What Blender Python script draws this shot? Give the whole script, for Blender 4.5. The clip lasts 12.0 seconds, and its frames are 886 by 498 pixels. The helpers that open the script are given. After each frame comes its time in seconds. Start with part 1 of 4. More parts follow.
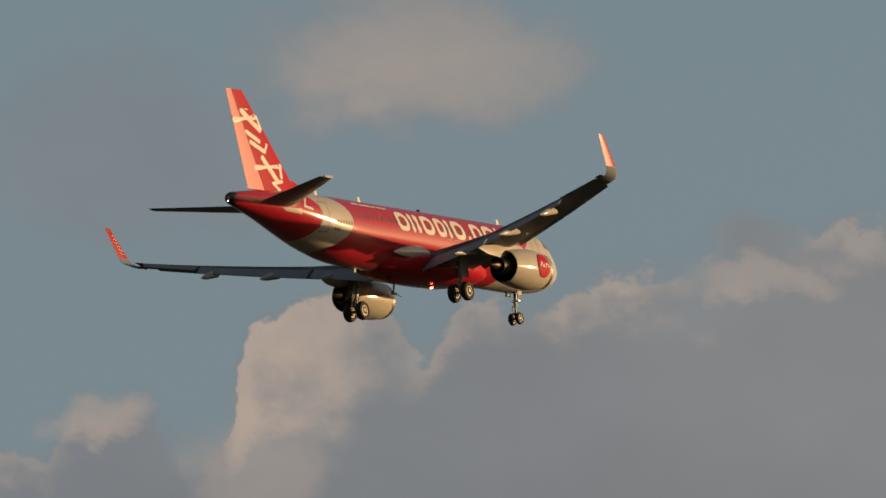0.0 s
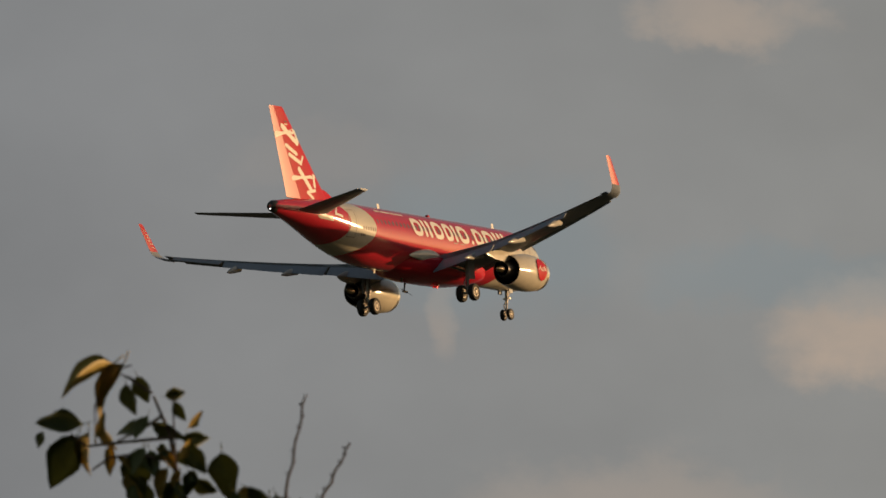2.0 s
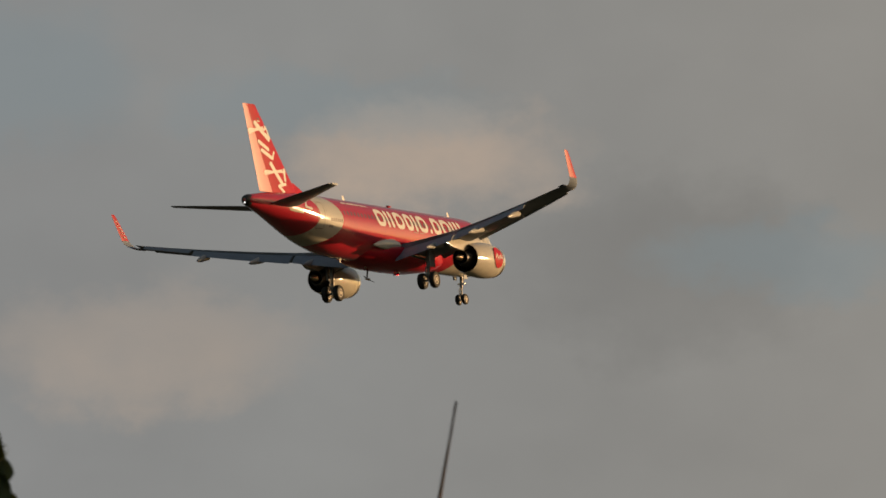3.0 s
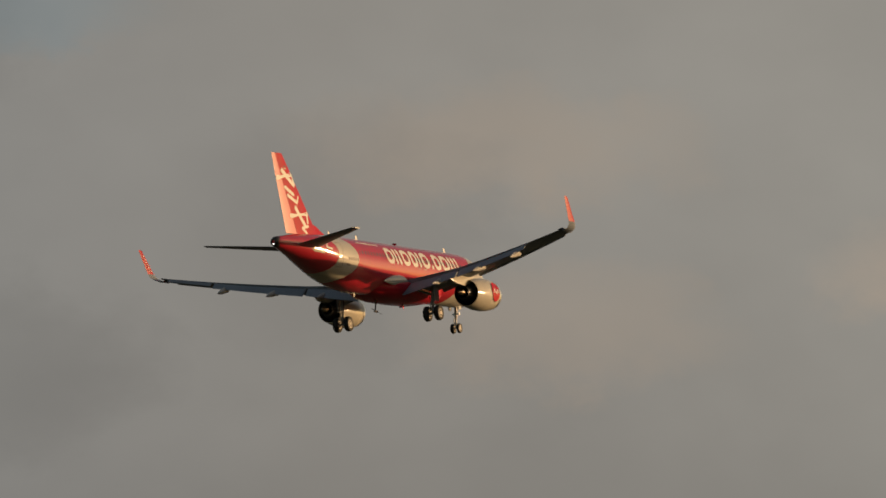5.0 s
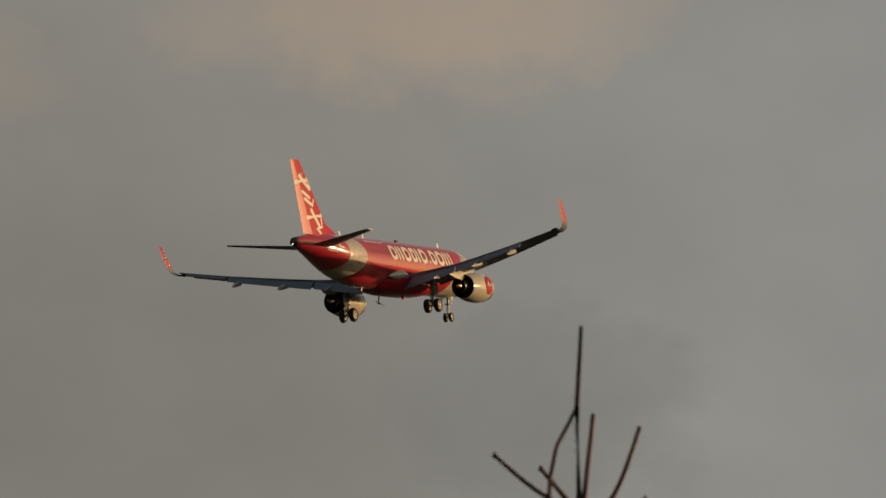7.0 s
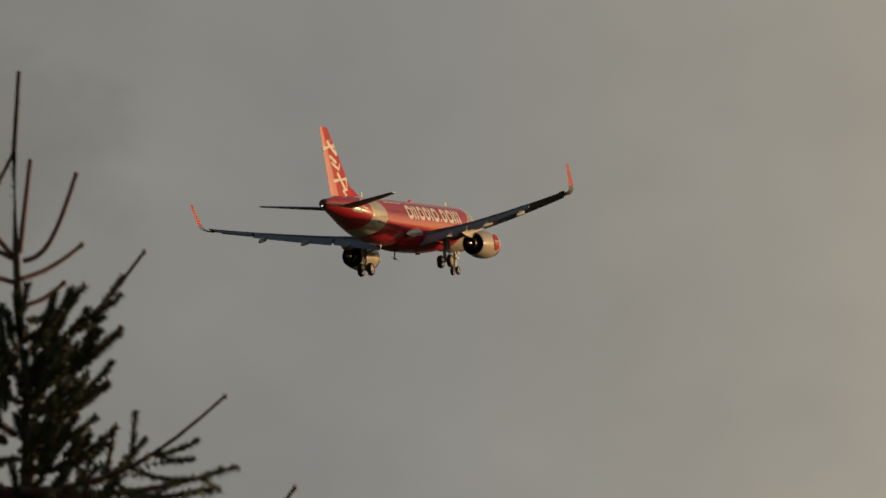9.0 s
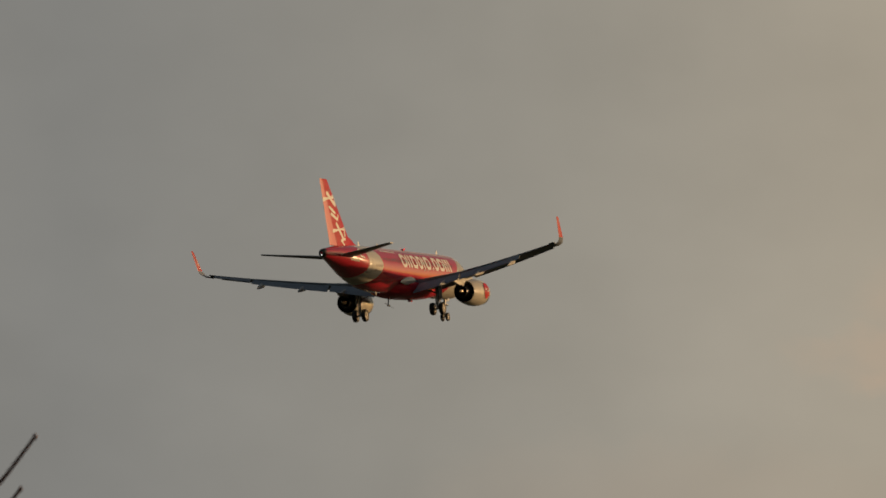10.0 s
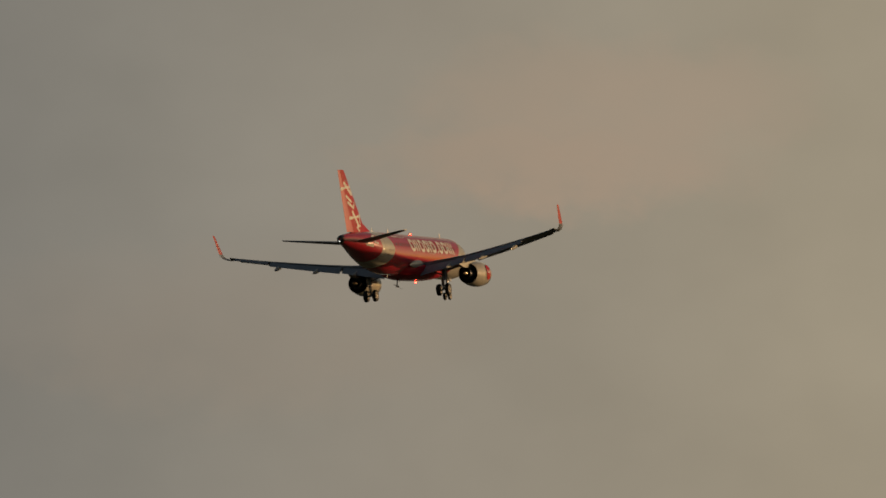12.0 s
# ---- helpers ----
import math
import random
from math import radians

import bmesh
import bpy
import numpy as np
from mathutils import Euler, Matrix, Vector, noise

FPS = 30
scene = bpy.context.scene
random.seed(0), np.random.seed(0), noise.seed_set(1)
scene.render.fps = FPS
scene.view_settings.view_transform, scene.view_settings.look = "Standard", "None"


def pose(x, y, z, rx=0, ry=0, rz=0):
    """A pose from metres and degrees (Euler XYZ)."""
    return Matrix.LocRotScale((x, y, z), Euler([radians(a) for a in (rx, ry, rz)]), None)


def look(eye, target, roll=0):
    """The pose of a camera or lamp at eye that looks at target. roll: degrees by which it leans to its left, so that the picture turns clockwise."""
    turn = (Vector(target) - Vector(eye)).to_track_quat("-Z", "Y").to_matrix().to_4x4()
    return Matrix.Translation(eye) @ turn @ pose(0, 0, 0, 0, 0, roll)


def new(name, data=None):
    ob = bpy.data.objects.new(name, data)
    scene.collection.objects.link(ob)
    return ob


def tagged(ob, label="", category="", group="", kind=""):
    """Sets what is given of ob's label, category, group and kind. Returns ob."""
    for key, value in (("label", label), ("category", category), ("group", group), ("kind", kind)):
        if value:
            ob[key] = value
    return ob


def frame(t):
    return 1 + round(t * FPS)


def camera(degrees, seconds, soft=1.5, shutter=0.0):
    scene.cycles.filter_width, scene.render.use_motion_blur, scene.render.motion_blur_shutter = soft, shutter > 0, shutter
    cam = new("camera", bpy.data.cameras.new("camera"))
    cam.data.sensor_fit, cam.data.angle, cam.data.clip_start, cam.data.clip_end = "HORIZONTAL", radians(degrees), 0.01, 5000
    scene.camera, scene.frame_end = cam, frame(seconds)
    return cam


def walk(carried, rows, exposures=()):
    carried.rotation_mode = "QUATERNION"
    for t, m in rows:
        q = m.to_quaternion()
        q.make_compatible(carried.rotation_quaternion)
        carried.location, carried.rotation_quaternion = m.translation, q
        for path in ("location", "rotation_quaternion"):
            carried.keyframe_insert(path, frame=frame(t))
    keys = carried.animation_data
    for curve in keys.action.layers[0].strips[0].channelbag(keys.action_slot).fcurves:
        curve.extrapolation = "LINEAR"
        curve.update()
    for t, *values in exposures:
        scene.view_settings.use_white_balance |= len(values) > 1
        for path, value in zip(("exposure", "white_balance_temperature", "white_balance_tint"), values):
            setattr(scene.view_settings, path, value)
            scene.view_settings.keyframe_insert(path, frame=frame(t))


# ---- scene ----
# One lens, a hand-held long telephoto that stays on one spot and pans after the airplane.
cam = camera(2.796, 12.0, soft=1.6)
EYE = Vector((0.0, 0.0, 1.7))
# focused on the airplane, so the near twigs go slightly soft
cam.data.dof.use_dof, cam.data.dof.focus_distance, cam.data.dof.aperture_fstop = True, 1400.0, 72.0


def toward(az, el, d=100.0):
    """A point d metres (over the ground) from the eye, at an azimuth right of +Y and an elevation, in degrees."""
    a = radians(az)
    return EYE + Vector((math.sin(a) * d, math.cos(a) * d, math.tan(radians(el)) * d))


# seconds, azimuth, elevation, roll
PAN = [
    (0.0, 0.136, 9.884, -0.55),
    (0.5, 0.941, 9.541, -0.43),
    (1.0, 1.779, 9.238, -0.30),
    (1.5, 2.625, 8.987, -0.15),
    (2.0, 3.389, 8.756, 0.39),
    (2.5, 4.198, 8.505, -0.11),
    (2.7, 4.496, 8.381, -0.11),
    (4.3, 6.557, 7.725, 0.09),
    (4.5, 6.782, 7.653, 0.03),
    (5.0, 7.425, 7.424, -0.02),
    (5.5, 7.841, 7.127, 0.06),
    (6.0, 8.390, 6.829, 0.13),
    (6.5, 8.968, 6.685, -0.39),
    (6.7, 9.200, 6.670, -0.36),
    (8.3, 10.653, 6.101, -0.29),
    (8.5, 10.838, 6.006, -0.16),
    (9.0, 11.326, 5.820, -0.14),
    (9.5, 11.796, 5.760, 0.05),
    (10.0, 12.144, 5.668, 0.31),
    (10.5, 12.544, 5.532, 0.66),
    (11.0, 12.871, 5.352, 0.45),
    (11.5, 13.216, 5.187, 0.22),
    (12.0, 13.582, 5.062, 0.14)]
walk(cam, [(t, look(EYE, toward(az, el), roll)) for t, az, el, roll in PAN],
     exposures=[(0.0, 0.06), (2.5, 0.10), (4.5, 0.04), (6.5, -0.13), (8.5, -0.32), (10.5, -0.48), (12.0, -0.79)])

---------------

The data above should be repeated exactly, minus any pictures.

> _TASK ANSWER_:
What Blender Python script draws this shot? Give the whole script, for Blender 4.5. The clip lasts 12.0 seconds, and its frames are 886 by 498 pixels. The helpers that open the script are given. After each frame comes its time in seconds. Start with part 1 of 4. More parts follow.
0.0 s
2.0 s
3.0 s
5.0 s
7.0 s
9.0 s
10.0 s
12.0 s
# ---- helpers ----
import math
import random
from math import radians

import bmesh
import bpy
import numpy as np
from mathutils import Euler, Matrix, Vector, noise

FPS = 30
scene = bpy.context.scene
random.seed(0), np.random.seed(0), noise.seed_set(1)
scene.render.fps = FPS
scene.view_settings.view_transform, scene.view_settings.look = "Standard", "None"


def pose(x, y, z, rx=0, ry=0, rz=0):
    """A pose from metres and degrees (Euler XYZ)."""
    return Matrix.LocRotScale((x, y, z), Euler([radians(a) for a in (rx, ry, rz)]), None)


def look(eye, target, roll=0):
    """The pose of a camera or lamp at eye that looks at target. roll: degrees by which it leans to its left, so that the picture turns clockwise."""
    turn = (Vector(target) - Vector(eye)).to_track_quat("-Z", "Y").to_matrix().to_4x4()
    return Matrix.Translation(eye) @ turn @ pose(0, 0, 0, 0, 0, roll)


def new(name, data=None):
    ob = bpy.data.objects.new(name, data)
    scene.collection.objects.link(ob)
    return ob


def tagged(ob, label="", category="", group="", kind=""):
    """Sets what is given of ob's label, category, group and kind. Returns ob."""
    for key, value in (("label", label), ("category", category), ("group", group), ("kind", kind)):
        if value:
            ob[key] = value
    return ob


def frame(t):
    return 1 + round(t * FPS)


def camera(degrees, seconds, soft=1.5, shutter=0.0):
    scene.cycles.filter_width, scene.render.use_motion_blur, scene.render.motion_blur_shutter = soft, shutter > 0, shutter
    cam = new("camera", bpy.data.cameras.new("camera"))
    cam.data.sensor_fit, cam.data.angle, cam.data.clip_start, cam.data.clip_end = "HORIZONTAL", radians(degrees), 0.01, 5000
    scene.camera, scene.frame_end = cam, frame(seconds)
    return cam


def walk(carried, rows, exposures=()):
    carried.rotation_mode = "QUATERNION"
    for t, m in rows:
        q = m.to_quaternion()
        q.make_compatible(carried.rotation_quaternion)
        carried.location, carried.rotation_quaternion = m.translation, q
        for path in ("location", "rotation_quaternion"):
            carried.keyframe_insert(path, frame=frame(t))
    keys = carried.animation_data
    for curve in keys.action.layers[0].strips[0].channelbag(keys.action_slot).fcurves:
        curve.extrapolation = "LINEAR"
        curve.update()
    for t, *values in exposures:
        scene.view_settings.use_white_balance |= len(values) > 1
        for path, value in zip(("exposure", "white_balance_temperature", "white_balance_tint"), values):
            setattr(scene.view_settings, path, value)
            scene.view_settings.keyframe_insert(path, frame=frame(t))


# ---- scene ----
# One lens, a hand-held long telephoto that stays on one spot and pans after the airplane.
cam = camera(2.796, 12.0, soft=1.6)
EYE = Vector((0.0, 0.0, 1.7))
# focused on the airplane, so the near twigs go slightly soft
cam.data.dof.use_dof, cam.data.dof.focus_distance, cam.data.dof.aperture_fstop = True, 1400.0, 72.0


def toward(az, el, d=100.0):
    """A point d metres (over the ground) from the eye, at an azimuth right of +Y and an elevation, in degrees."""
    a = radians(az)
    return EYE + Vector((math.sin(a) * d, math.cos(a) * d, math.tan(radians(el)) * d))


# seconds, azimuth, elevation, roll
PAN = [
    (0.0, 0.136, 9.884, -0.55),
    (0.5, 0.941, 9.541, -0.43),
    (1.0, 1.779, 9.238, -0.30),
    (1.5, 2.625, 8.987, -0.15),
    (2.0, 3.389, 8.756, 0.39),
    (2.5, 4.198, 8.505, -0.11),
    (2.7, 4.496, 8.381, -0.11),
    (4.3, 6.557, 7.725, 0.09),
    (4.5, 6.782, 7.653, 0.03),
    (5.0, 7.425, 7.424, -0.02),
    (5.5, 7.841, 7.127, 0.06),
    (6.0, 8.390, 6.829, 0.13),
    (6.5, 8.968, 6.685, -0.39),
    (6.7, 9.200, 6.670, -0.36),
    (8.3, 10.653, 6.101, -0.29),
    (8.5, 10.838, 6.006, -0.16),
    (9.0, 11.326, 5.820, -0.14),
    (9.5, 11.796, 5.760, 0.05),
    (10.0, 12.144, 5.668, 0.31),
    (10.5, 12.544, 5.532, 0.66),
    (11.0, 12.871, 5.352, 0.45),
    (11.5, 13.216, 5.187, 0.22),
    (12.0, 13.582, 5.062, 0.14)]
walk(cam, [(t, look(EYE, toward(az, el), roll)) for t, az, el, roll in PAN],
     exposures=[(0.0, 0.06), (2.5, 0.10), (4.5, 0.04), (6.5, -0.13), (8.5, -0.32), (10.5, -0.48), (12.0, -0.79)])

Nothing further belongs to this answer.